Dans un style tout autre, le président Aristide écrivait, quand il rassemblait son peuple, en 1992 : « Nos racines culturelles sont particulièrement solides, trempées dans deux siècles d’indépendance. La dynamique culturelle n’est pas seulement un contre-poids à notre état de sous-développement, elle est inscrite dans l’âme haïtienne. Ce peuple qui n’est pas allé à l’école est toujours à l’école de l’art. Comment mieux faire jaillir la richesse de cette révolte, de ce bouillonnement qu’on a en soi ? »
Quand on vit aux portes de l’enfer, on pense plus fort encore à d’autres mondes. La culture a souvent marronné, dans ce pays, mais l’expression de l’imaginaire est restée intacte. Et les fers découpés, qui intriguent, amusent ou passionnent les rares blan de ce pays — les étrangers, en créole– appartiennent bien à un univers artistique singulier : celui d’Haïti. Les sculpures sont tour à tour inquiètantes, déroutantes ou fascinantes, clin d’oeil ambivalent à un spectateur qui n’en percera pas toujours tous les signes ou les symboles.


LA BANDE DES QUATRE

— Gabriel Bien Aimé, 53 ans, était d’abord mécanicien. Son passage du catholicisme vaudouisant à la religion adventiste du septième jour n’a pas altéré une inspiration multiforme. Il aime travailler dans les trois dimensions (ce qui ne facilite pas le transport) et excelle dans le découpage des masques et des visages. Voilà plusieurs années qu’il a cessé son activité artistique. Pour toujours ? Peut-être.
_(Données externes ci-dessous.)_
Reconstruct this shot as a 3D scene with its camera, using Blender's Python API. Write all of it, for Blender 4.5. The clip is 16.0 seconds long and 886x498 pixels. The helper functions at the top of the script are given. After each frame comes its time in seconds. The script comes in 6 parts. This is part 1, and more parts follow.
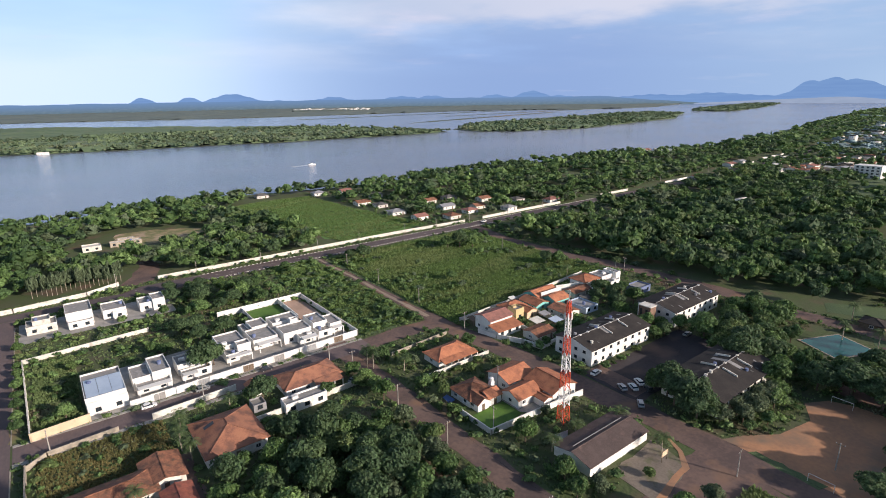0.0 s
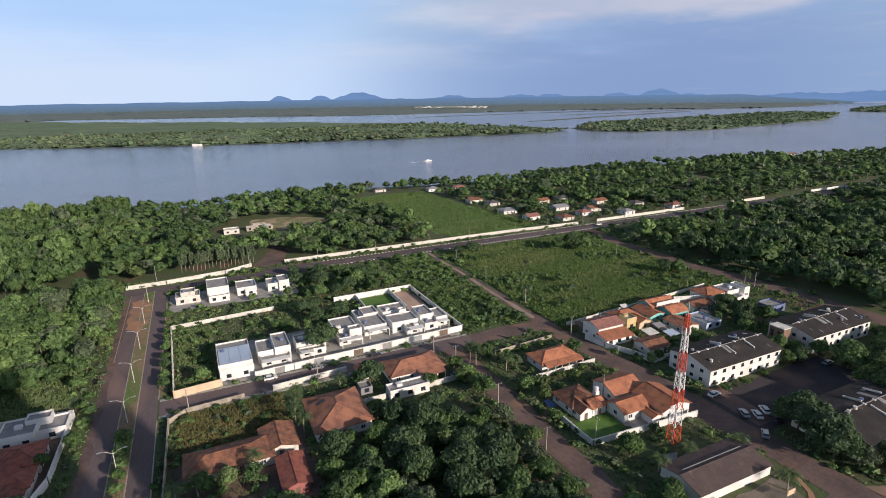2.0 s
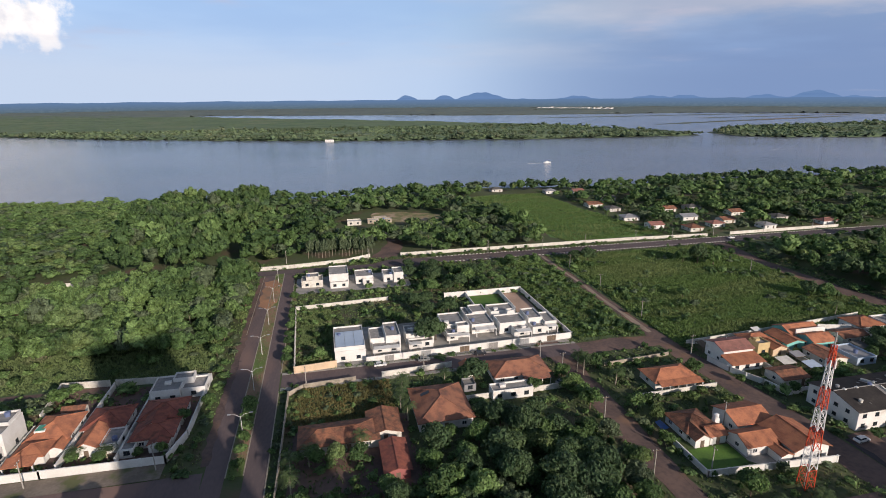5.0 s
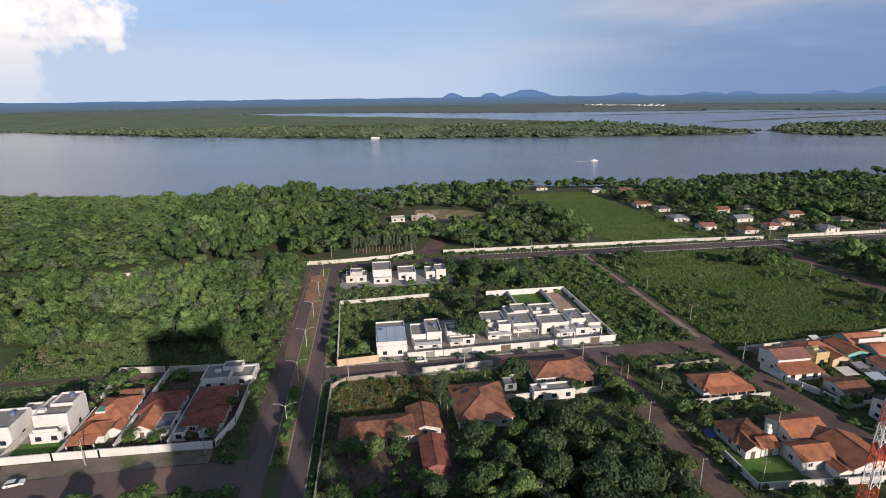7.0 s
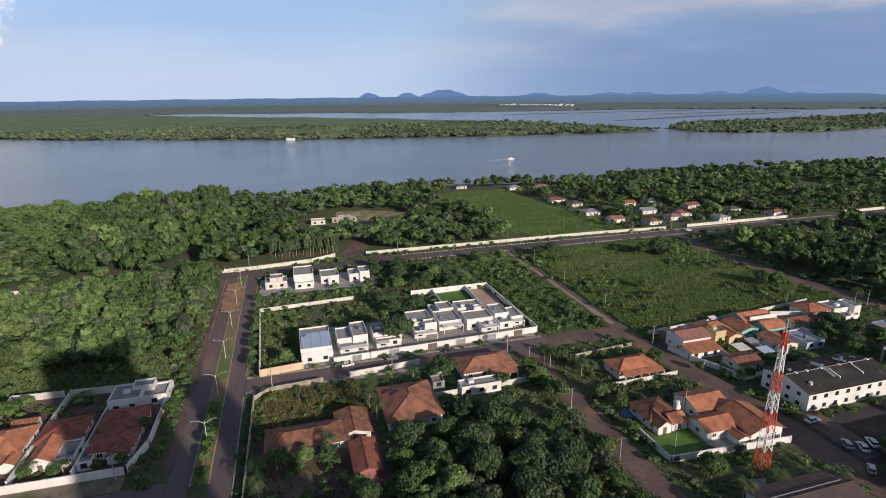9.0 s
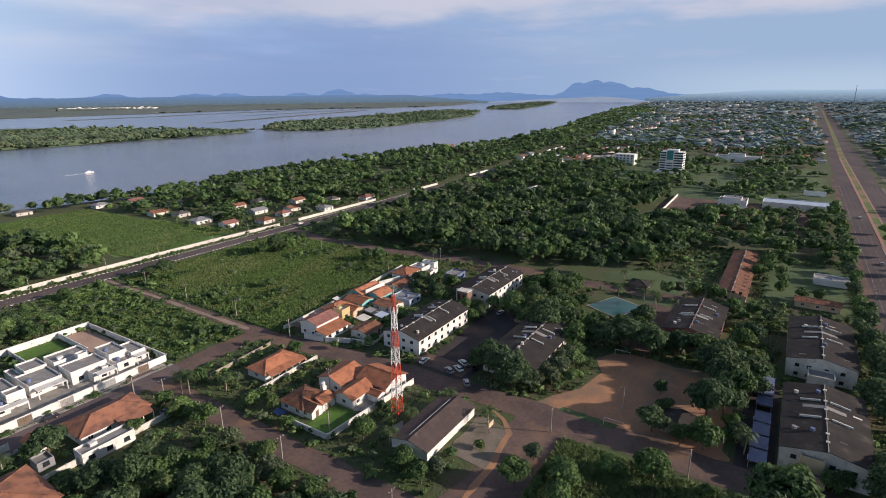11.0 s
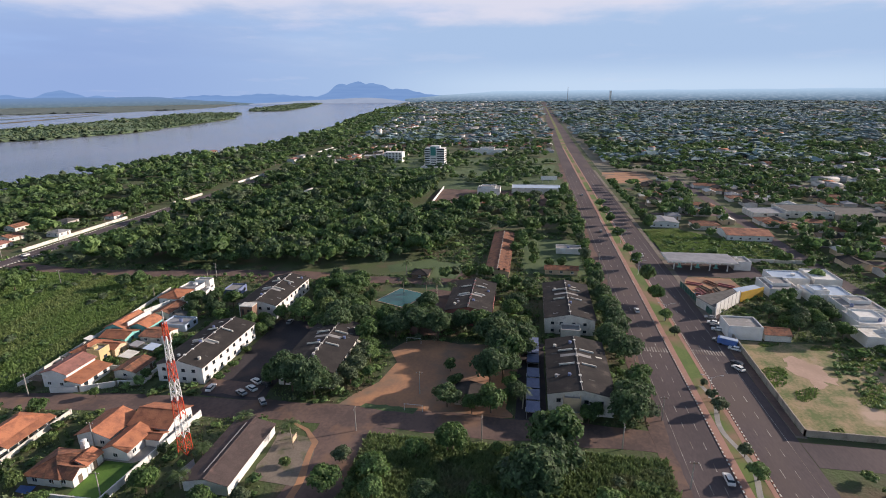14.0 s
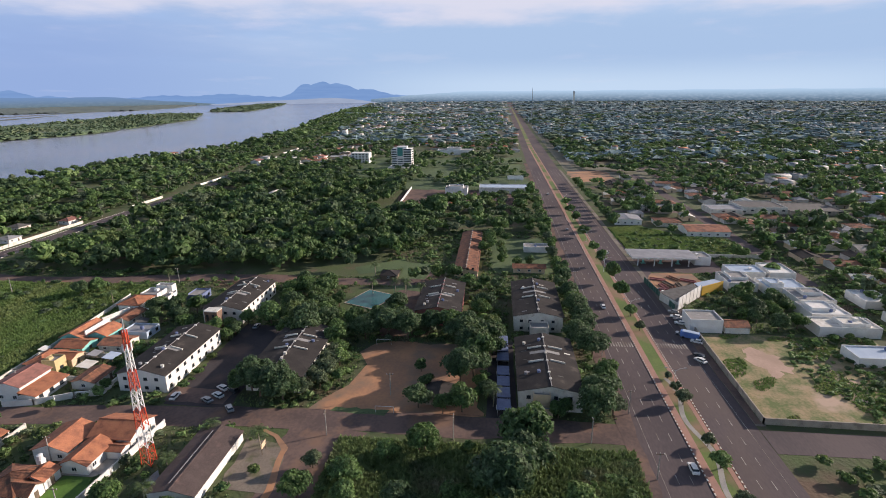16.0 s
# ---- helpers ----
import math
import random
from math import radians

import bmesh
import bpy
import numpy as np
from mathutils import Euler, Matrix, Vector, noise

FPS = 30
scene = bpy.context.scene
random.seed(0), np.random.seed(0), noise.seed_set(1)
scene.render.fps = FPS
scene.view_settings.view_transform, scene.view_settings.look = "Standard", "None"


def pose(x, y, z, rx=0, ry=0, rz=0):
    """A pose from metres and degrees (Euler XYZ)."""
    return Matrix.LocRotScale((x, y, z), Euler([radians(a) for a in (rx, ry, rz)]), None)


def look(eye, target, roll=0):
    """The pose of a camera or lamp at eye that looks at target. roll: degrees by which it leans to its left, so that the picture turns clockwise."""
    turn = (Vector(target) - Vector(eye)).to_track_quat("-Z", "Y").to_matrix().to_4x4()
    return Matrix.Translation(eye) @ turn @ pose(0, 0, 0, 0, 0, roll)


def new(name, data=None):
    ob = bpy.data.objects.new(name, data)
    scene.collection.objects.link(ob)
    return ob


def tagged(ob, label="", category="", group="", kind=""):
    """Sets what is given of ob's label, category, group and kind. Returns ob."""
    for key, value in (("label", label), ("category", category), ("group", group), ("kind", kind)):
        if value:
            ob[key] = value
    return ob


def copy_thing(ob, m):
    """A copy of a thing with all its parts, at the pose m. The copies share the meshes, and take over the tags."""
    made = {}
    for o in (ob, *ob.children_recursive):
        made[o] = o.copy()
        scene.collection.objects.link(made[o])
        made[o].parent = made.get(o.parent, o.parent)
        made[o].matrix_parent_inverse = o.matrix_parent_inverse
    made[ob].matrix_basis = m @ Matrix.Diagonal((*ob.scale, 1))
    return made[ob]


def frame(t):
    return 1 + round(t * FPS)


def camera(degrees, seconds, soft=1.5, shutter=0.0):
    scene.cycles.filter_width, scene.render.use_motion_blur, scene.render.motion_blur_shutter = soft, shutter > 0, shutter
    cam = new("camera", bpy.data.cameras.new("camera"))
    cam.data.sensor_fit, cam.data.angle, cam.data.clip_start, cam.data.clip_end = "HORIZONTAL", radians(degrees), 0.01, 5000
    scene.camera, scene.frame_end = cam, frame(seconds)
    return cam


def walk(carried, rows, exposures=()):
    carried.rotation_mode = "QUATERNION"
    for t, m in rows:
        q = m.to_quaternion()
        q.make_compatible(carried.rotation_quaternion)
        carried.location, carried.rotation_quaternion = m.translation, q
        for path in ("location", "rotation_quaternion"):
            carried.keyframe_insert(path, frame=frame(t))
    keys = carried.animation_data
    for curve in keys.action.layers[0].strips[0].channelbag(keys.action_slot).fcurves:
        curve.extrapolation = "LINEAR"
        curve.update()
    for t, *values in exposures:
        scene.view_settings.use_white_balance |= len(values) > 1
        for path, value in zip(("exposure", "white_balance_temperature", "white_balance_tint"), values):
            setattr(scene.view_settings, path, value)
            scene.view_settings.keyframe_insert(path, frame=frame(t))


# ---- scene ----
cam = camera(79.39, 16.0, 0.95)
PATH = [
    (0, pose(0, 0, 90, 73.965, 0.842, -37.206)),
    (0.5, pose(0, 0, 90, 73.954, 0.864, -35.445)),
    (1, pose(0, 0, 90, 73.939, 0.888, -32.677)),
    (1.5, pose(0, 0, 90, 73.952, 0.843, -29.051)),
    (2, pose(0, 0, 90, 73.963, 0.808, -25.047)),
    (2.5, pose(0, 0, 90, 73.978, 0.794, -21.485)),
    (3, pose(0, 0, 90, 73.991, 0.686, -18.568)),
    (3.5, pose(0, 0, 90, 73.969, 0.578, -16.593)),
    (4, pose(0, 0, 90, 73.966, 0.590, -15.386)),
    (4.2, pose(0, 0, 90, 74.065, 0.522, -14.906)),
    (6.3, pose(0, 0, 90, 73.894, 0.641, -8.645)),
    (6.5, pose(0, 0, 90, 73.902, 0.644, -8.326)),
    (7, pose(0, 0, 90, 73.898, 0.654, -7.723)),
    (7.5, pose(0, 0, 90, 73.874, 0.682, -7.342)),
    (8, pose(0, 0, 90, 73.841, 0.661, -7.058)),
    (8.2, pose(0, 0, 90, 73.844, 0.641, -7.468)),
    (10.3, pose(0, 0, 90, 73.618, 0.398, -42.705)),
    (10.5, pose(0, 0, 90, 73.596, 0.365, -46.801)),
    (11, pose(0, 0, 90, 73.598, 0.436, -56.979)),
    (11.5, pose(0, 0, 90, 73.598, 0.377, -66.971)),
    (12, pose(0, 0, 90, 73.562, 0.458, -73.497)),
    (12.5, pose(0, 0, 90, 73.551, 0.499, -75.956)),
    (13, pose(0, 0, 90, 73.531, 0.525, -77.731)),
    (13.5, pose(0, 0, 90, 73.521, 0.579, -79.814)),
    (14, pose(0, 0, 90, 73.517, 0.534, -80.918)),
    (14.5, pose(0, 0, 90, 73.496, 0.598, -81.768)),
    (15, pose(0, 0, 90, 73.484, 0.504, -82.411)),
    (15.5, pose(0, 0, 90, 73.484, 0.508, -83.954)),
    (16, pose(0, 0, 90, 73.513, 0.493, -84.417)),
]
walk(cam, PATH, exposures=[(0, 0.40, 6500, 10), (1.5, 0.2, 6500, 10), (3.5, 0.02, 6500, 10), (7, -0.08, 6500, 10), (8.2, -0.1, 6500, 10), (10.3, 0.06, 6550, 11), (11, 0.17, 6600, 11.5), (11.5, 0.25, 6620, 12),
                           (12.5, 0.40, 6620, 12), (16, 0.42, 6620, 12)])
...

— Gary Darius, 35 ans, poursuit parallèlement des études d’architecture, mais il a réalisé ses premiers traçages dès l’age de 8 ans. Les formes sont plus rondes et marbrées, moins naïves, plus proches de l’Antiquité gréco-latine. « Je ne suis pas vaudouisant », affirme-t-il. Sa création n’en est pourtant pas exempte, mais il apparaît comme ouvert au monde. Son émigration aux Etats-Unis pourrait compromettre sa création.
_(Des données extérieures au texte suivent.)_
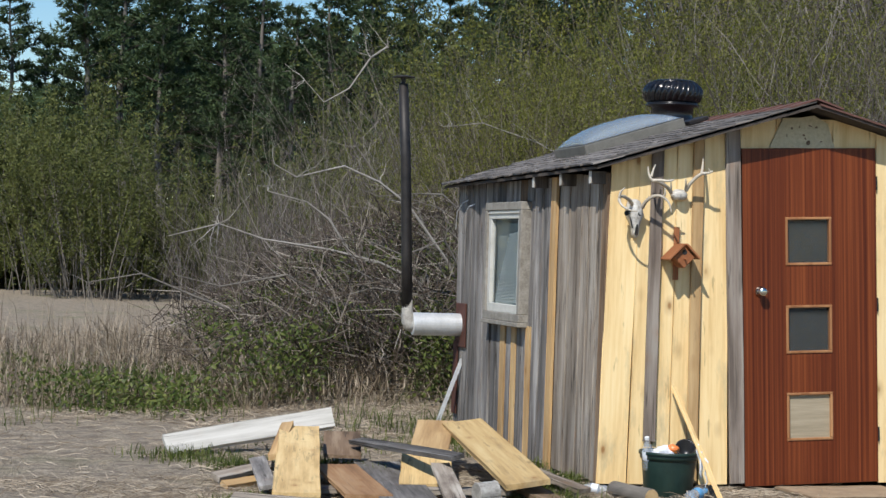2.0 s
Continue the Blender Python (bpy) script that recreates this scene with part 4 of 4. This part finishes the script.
# olive shrubs by the field and in the wood
spots = [(*off(az, d), sc) for az, d, sc in ((-3.5, 54, 1.15), (-1.5, 52, 1.2), (0.3, 47, 1.15), (1.6, 45, 1.1), (-0.5, 58, 1.3), (3.2, 48, 0.6), (4.6, 46, 0.55), (7.0, 44, 0.8), (10.2, 41, 0.9), (8.4, 56, 1.2), (11.5, 50, 1.3), (12.5, 46, 1.4), (14.5, 42, 1.3), (24, 40, 1.3), (28, 42, 1.4), (33, 41, 1.4), (38, 42, 1.4))]
scatter([shrub(300 + i, 3.6, 4.6, 46, 0.075, OLIVE_LEAF, BARK_GREY, "olive-green leafing shrub at the wood's edge", 40, "shrub", 1, 0.02) for i in range(3)], spots, "wood edge shrubs", r)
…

— Serge Jolimeau, 53 ans, appartient à une « confrérie » vaudoue, mais quelques photos très catholiques parsèment sa boutique. Il travaille dans toutes les dimensions. Serpents, sirènes et colombes, omniprésents, définissent un imaginaire souvent centré sur la femme. Les formes sont longilignes, la tôle minutieusement ajourée. On mesurera une évolution vers un soin extrême dans les finitions. Il apparaît à beaucoup de ses admirateurs étrangers comme le maître des maîtres.

— Les quatre frères Balan (Julio, Jonas, Romel et Balus) , de 38 à 50 ans, habitent à cöté d’un temple vaudou. Ils travaillent côte à côte et restent les plus indigènes, les plus proches du naïf. La mer, le soleil, le culte des ancêtres, l’amour et la fécondité constituent leurs thèmes favoris.

A côté de ces quatre qui sont sept, d’autres bien sûr : John Sylvestre, Jean Robert, Jean Garnier, Péralte Falaise, Poteau, Desrosiers, Pierre et Rémy Gary… et quelques anonymes. Point de femmes pour battre le fer, même si depuis 1994 et la fin de la dictature, le nombre des bosmetal augmente. Moins vite pourtant que la demande, venue surtout des étrangers. La bande des quatre, et surtout Serge Jolimeau, exporte ses fers découpés vers l’Amérique du Nord, selon les vicissitudes d’une vie politique et économique tellement incertaine.